2020: A Rewind

Children across Pune to bring Mulla Naseeruddin to the online stage

The four-day festival will feature stories of Mulla Naseeruddin, a literary figure from the 13th-century, whose tales are popular in several countries including India

Written by Dipanita Nath | Pune | Updated: January 4, 2021 8:34:22 pm
Children across Pune to bring Mulla Naseeruddin to the online stageThe festival on Mulla Naseeruddin is the outcome of a three-month online programme for children. (Source: Wikipedia)

In homes across Pune, a number of parents are going to be turning into costume designers, light technicians and backstage managers when Swatantra Theatre’s online children’s theatre festival opens on January 7. The four-day festival will feature stories of Mulla Naseeruddin, a literary figure from the 13th-century, whose tales are popular in several countries including India. A cast of 34 children will explore the wit and wisdom of Naseeruddin by performing stories such as Poshakh Ki Izzat (in which Naseeruddin is humiliated at a feast because he is wearing old clothes. As an answer, he goes away and returns wearing new clothes and begins to feed the clothes) and Badshah Ke Teen Sawaal (in which Naseeruddin solves three riddles of the king to the amusement of the courtiers).

“This is a way of helping children to understand the character as well as develop an interest in the dialect and the beauty of the Urdu language. Apart from performing, the children are designing posters of the play, sketching and painting themselves,” says Dhanashree Heblikar, who has been Creative Director at Swatantra Theatre and Films for 14 years and works closely with young people. The group was founded by her, Yuwaraj Shah and Abhijeet Choudhary. The festival follows several others during the pandemic that Heblikar and Choudhary, Director of the group, designed to keep children and young people engaged during the pandemic. “Our theatre group is packed with amateurs performers and students, many of who come to Pune to join this group and work in theatre,” says Heblikar, who is also a lawyer.
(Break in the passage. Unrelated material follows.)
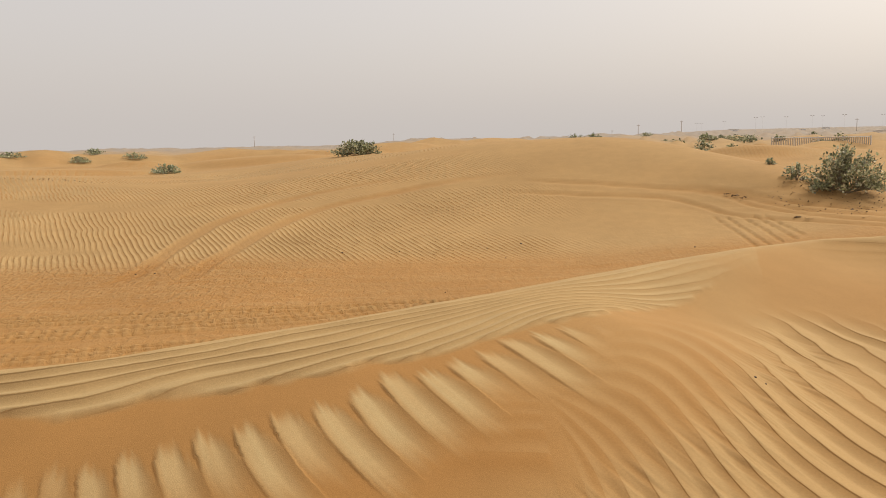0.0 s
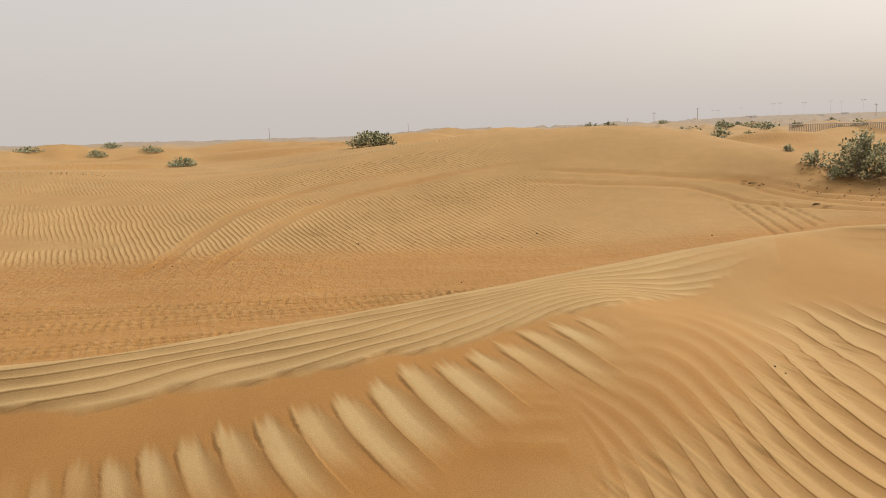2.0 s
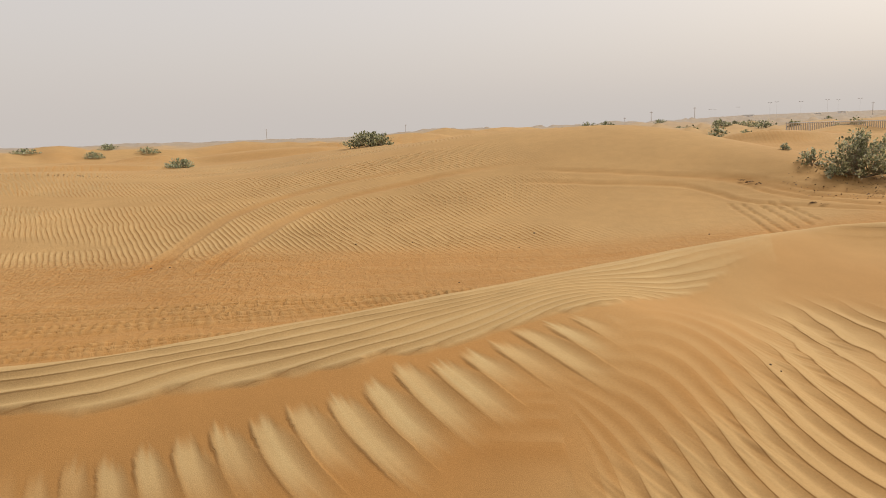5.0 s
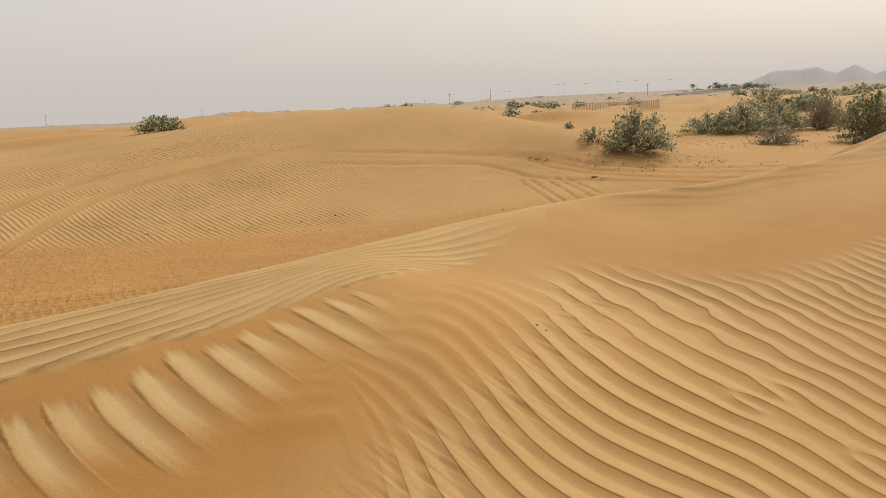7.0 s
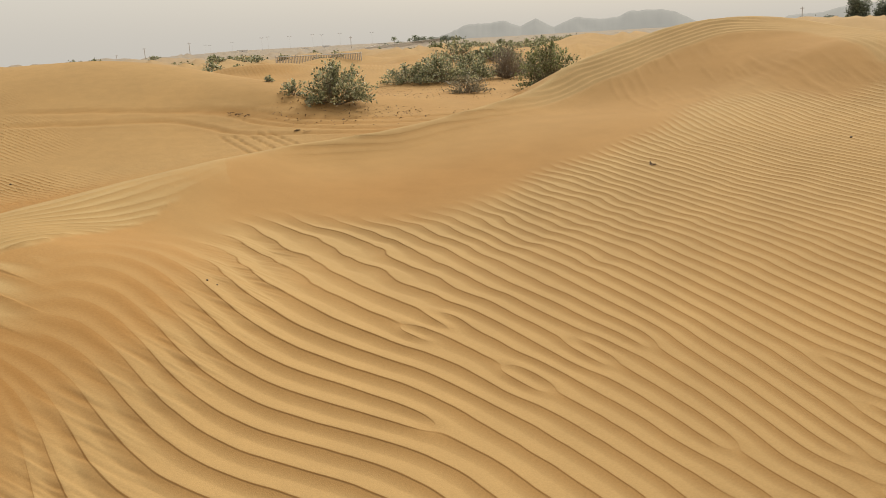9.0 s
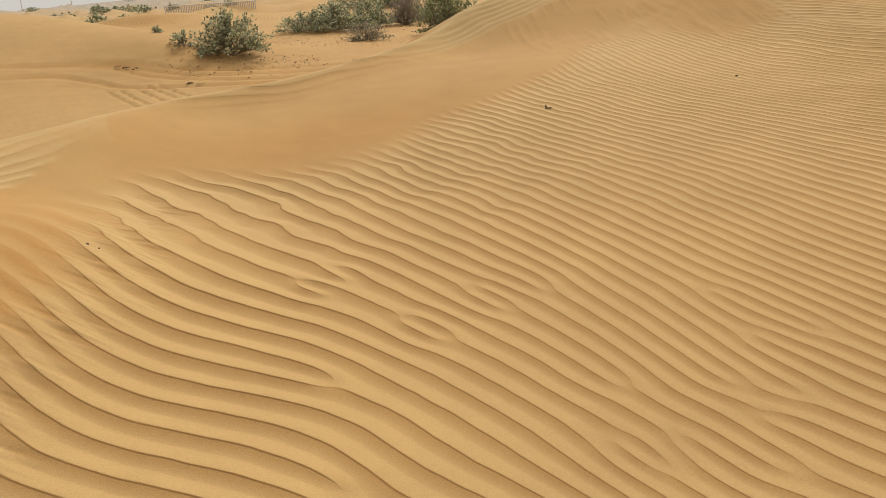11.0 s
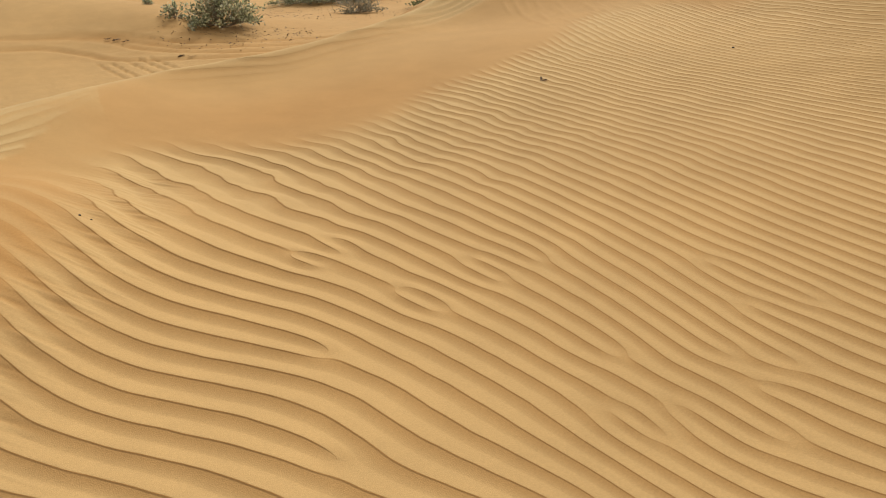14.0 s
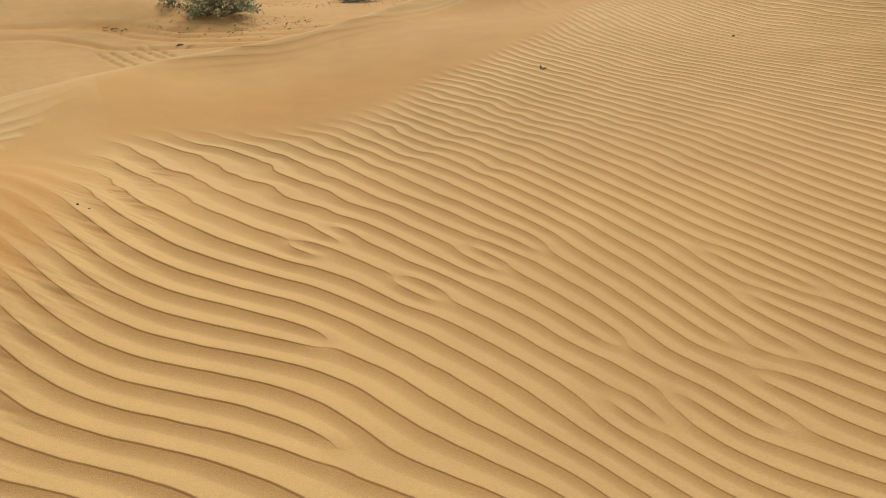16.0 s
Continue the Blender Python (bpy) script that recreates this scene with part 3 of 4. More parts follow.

Swatantra Theatre has a full schedule of public performances through the year, and were to stage two classics of the stage, Jis Lahore Nahi Dekhya o Jamyai Nai and Taj Mahal Ka Tender, on March 14 and 15, respectively, when the coronavirus brought public gatherings to a stop. As audiences streamed in, members of the group told them that the shows were cancelled— a practice that was being carried out by theatre groups across the world simultaneously. The performers expected the lockdown to last three weeks only. “What happened next broke every theatre group in the world in some way. We had 80 young performers and, after the first shock, we desired to adapt. Even if we were not able to meet, we could continue to ideate, rehearse and learn through the digital medium,” says Heblikar.
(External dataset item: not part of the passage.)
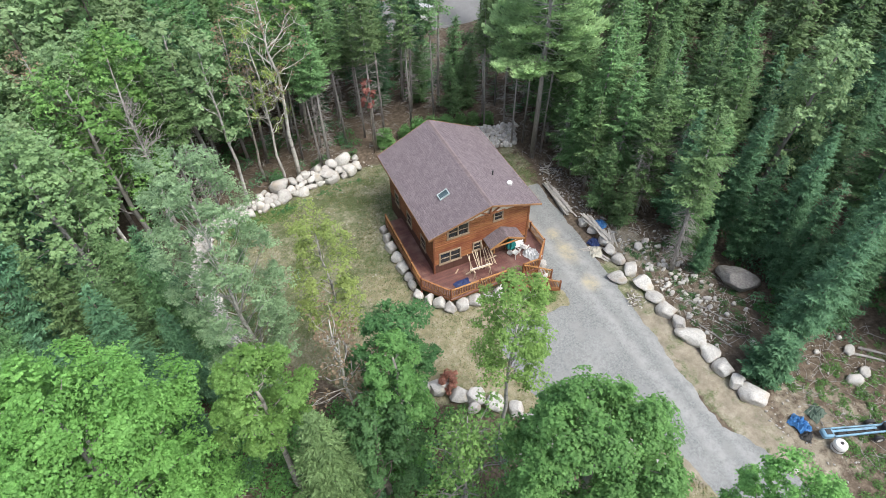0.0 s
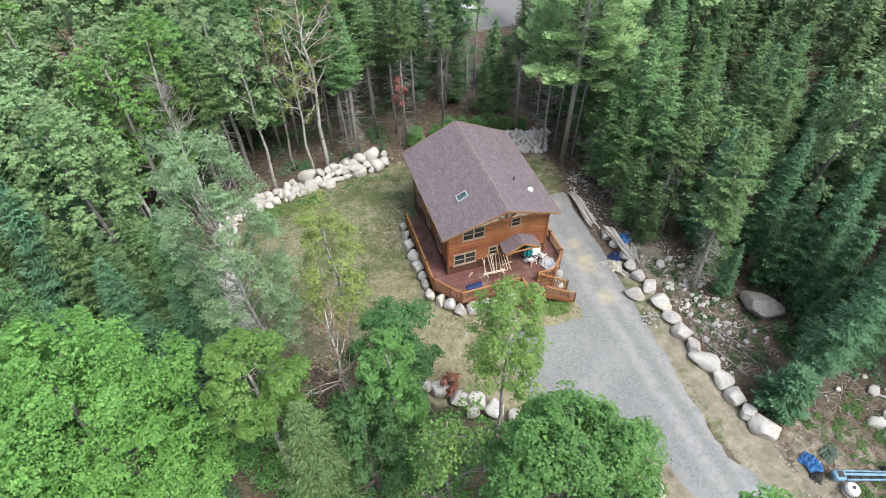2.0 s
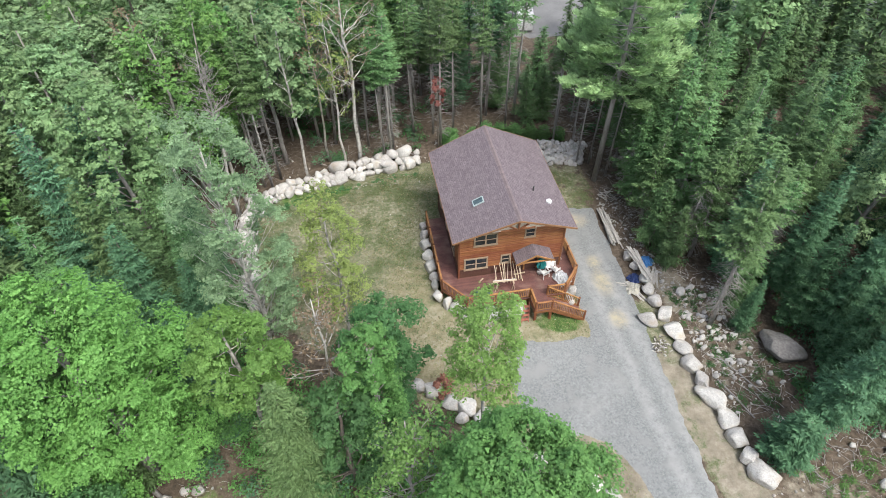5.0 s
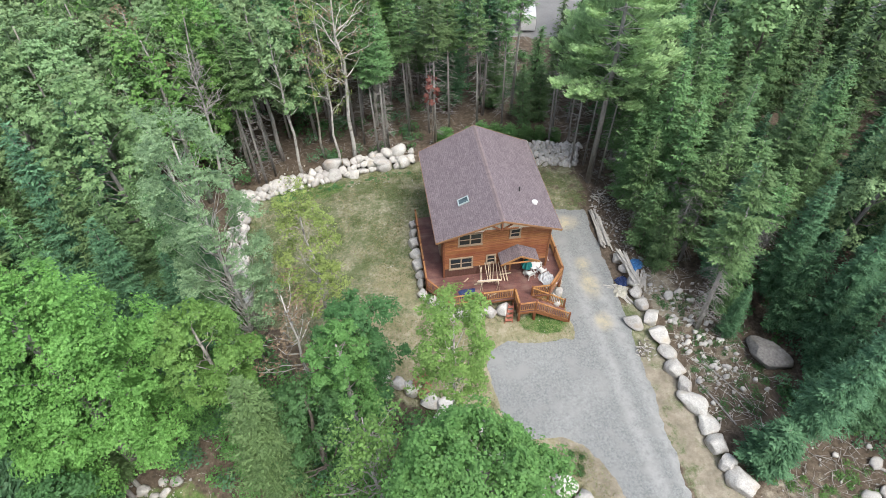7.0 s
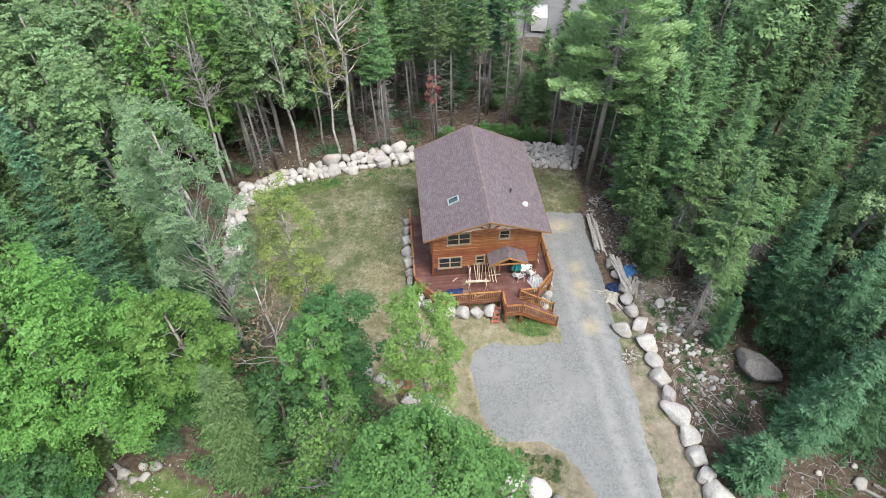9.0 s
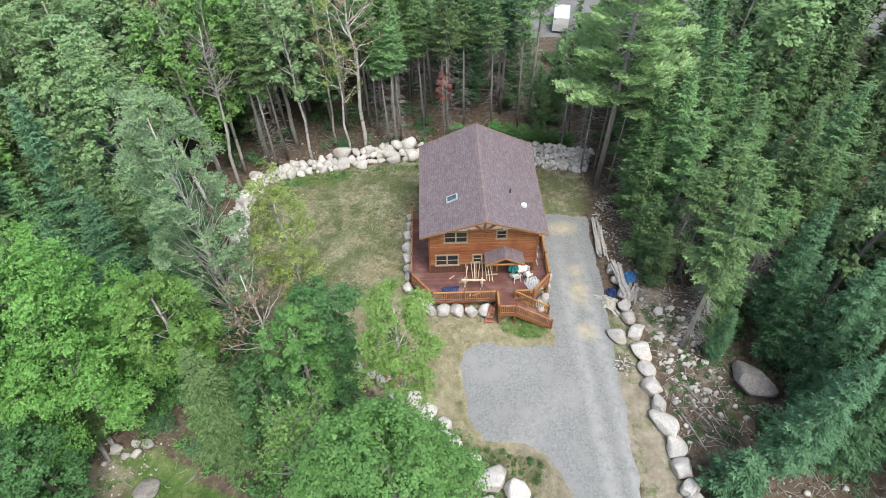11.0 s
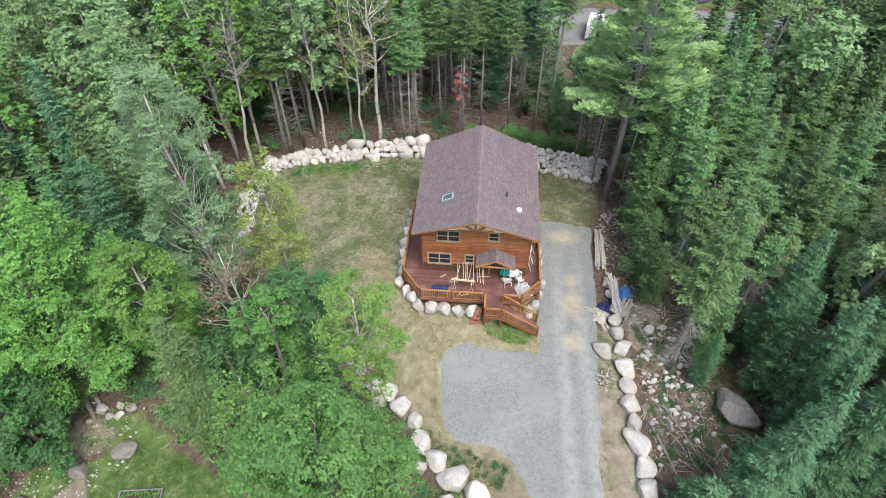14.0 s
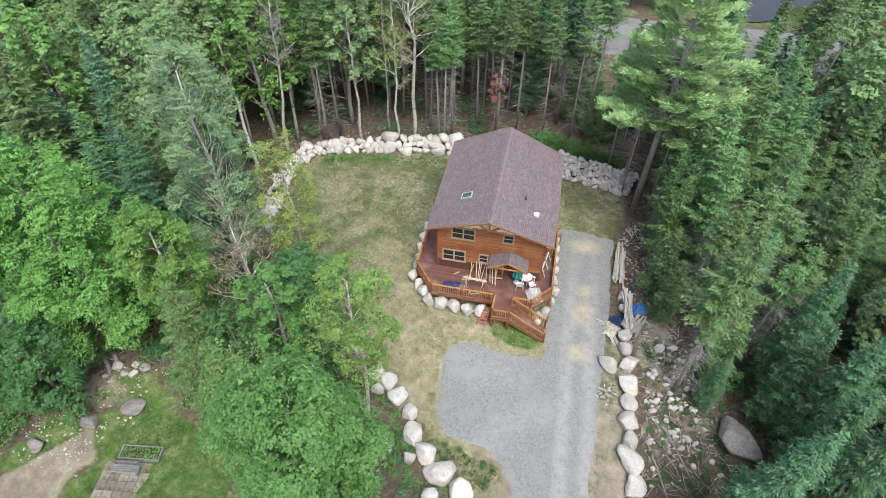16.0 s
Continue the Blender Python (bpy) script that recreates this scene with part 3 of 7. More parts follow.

The laptop became a part of the process as the team learnt to balance technology with creativity. “We started online festivals, workshops and dramatic readings and it was the only thread that kept us united to theatre, one another and ourselves as artists. We missed the theatre space but visually we were connected and it kept us going,” she adds.

The group soon realised that they were attracting a number of new audience members, who, otherwise, did not watch theatre in auditoriums. They polished their acts and began to push the bounds of performance and technology. One performance, Bicycle Girl, was drawn from a current news story, of Jyoti Kumari, a 15-year-old girl who bicycled from Gurugram in Delhi to Darbhanga in Bihar with her specially-abled father when the migrant crisis hit India. “The woman actor was in Odisha and the performer of the father was in Pune. Both of them got bicycles, painted these the same colour and arranged the lighting so that it appears that she is carrying him on the bicycle,” says Heblikar. “We learnt that the secret of success in the digital space depends on the ease and confidence with which you handle the technology,” she adds.

The festival on Mulla Naseeruddin is the outcome of a three-month online programme for children and is designed to include families of the young actors in the shows so that home spaces turn into performance arenas. “Ultimately, theater aims to bring people together and working with the spirit of one team,” she says. The six stories have been chosen to appeal to a wide age-group. There is Marizon ka ilaaj, showing Naseeruddin taking on some conmen who claim they can cure any disease; Kissa Andhe Bhikari Ka, where a king learns a lesson from a blind beggar thanks to Naseeruddin and Khoja ki Buddhimani, in which Naseeruddin comes up with an ingenious plan to catch a thief.